Why we need to talk about suicide prevention and mental health

- September 13, 2018 3 MIN READ

Suicide remains a major concern for Australians, taking over 2,800[1] lives per year. It is the leading cause of death among 15-44-year-olds, with young men and small business owners making up a large proportion of the cohort. Ahead of R U OK Day on September 13, leading workplace mental health expert Marcela Slepica suggests it’s time workplaces took up the conversations to try and identify and help avoid potential incidences of suicide.

“Most adults spend around one third of their waking hours at work, so companies can play a pivotal role in providing key health information and intervening if an employee is struggling with mental health or if they are having suicidal thoughts,” says Marcela Slepica, Clinical Director at AccessEAP a leading not for profit provider of Employee Assistance Programs.

“Most people who die by suicide show warning signs and managers, especially are in a unique position to identify team members who are struggling, so knowing what to look out for and where to find help is crucial.
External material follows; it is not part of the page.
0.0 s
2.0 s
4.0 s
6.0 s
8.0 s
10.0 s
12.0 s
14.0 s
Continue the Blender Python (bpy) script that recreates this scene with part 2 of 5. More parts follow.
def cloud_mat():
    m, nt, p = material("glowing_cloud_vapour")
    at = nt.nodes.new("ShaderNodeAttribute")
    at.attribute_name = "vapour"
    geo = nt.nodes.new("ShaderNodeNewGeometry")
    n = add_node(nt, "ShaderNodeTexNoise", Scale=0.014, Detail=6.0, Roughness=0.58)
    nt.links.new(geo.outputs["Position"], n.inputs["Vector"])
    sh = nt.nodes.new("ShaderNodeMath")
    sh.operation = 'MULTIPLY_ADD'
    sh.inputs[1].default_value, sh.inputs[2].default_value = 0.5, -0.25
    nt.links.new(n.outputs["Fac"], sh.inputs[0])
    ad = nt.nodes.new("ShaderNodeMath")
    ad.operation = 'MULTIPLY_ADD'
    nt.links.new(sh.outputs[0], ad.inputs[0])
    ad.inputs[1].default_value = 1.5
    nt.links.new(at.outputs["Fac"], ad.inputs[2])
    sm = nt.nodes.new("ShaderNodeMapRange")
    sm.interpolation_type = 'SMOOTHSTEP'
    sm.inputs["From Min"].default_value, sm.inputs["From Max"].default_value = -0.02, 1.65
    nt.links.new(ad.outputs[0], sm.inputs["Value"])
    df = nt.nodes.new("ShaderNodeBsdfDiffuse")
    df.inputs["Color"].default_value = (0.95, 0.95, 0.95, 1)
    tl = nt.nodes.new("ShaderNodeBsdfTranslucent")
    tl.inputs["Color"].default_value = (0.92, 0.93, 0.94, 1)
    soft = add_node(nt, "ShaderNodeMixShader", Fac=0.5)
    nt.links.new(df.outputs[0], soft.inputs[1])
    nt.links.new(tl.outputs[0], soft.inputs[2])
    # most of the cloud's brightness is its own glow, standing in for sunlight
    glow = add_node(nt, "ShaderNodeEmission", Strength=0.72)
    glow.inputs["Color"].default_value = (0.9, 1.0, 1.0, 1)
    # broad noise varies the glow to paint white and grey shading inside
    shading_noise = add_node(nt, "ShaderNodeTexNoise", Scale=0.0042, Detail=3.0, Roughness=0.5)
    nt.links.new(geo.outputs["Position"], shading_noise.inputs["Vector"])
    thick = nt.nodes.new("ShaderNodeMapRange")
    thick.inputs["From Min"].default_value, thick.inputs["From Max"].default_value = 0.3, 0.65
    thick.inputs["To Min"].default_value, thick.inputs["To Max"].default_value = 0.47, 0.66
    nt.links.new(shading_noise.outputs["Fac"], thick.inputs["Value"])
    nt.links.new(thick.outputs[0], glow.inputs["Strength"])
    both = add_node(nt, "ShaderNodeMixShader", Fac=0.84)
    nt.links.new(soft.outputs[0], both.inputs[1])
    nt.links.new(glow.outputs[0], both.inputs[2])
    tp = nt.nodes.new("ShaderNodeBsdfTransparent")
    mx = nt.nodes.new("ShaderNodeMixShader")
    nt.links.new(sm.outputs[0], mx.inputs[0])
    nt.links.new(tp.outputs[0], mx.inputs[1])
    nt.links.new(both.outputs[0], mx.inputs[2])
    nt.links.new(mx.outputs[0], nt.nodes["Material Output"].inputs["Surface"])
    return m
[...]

While managers may feel overwhelmed by the perceived responsibility, it is important to remember that there is professional help available,” adds Slepica.

Here are Access EAP’s tips on identifying when and how to have a conversation with an employee:

Know your team

Ensure that you maintain regular contact with your team and get to know your employees. Greet them, have interactions with them. This helps develop important connections but you will then also be in a position to notice if there are any changes in their behaviour, for example, withdrawal, irritability, unexplained absences or a drop in performance at work. Such changes may be indicators that the employee is going through some emotional difficulty and finding it hard to manage.

Have a conversation if you are concerned

A simple conversation will clarify your concerns with the employee and may be a first step to helping them find support. Make sure the conversation occurs in a discrete and private place. Be clear that you are concerned. Give specific examples. Ask “Are you okay?”

“Is something concerning you?” “Do you want to talk about it?” “Can I do anything to help?”


Listen to what the person is saying without interrupting. At the end, summarise what you have heard to check that your understanding is correct. Do not make judgements or assumptions about what they have said. If you’re unsure about any comments they have made, clarify with an open question that allows the person to talk in more detail about their issue, rather than providing a simple yes or no.

Explore options

The employee may indicate that there are issues at work that could be helped by making some changes at work. In that case, you may wish to explore specific solutions. Do not go into problem-solving about personal issues. Remember you are their manager and not their counsellor. Offer empathy, but at the same time, know when to stop and offer professional help.

Know when to escalate

If an employee makes any reference to suicide or self-harm, ask them directly “Are you thinking about hurting yourself?” Unless the answer is a direct and clear “No”, immediately escalate to an appropriate person. Your options may include:

A Manager/HR

  • An existing support person, for example, their GP or family member
  • EAP Manager Support Hotline
  • Emergency department for assessment or the police

If you or someone you know is struggling with depression or mental health issues please seek help. Call Lifeline 131141. MensLineAustralia 1300 78 99 78.  Young People aged 12-25 seeking help can call Headspace 1800 650 890.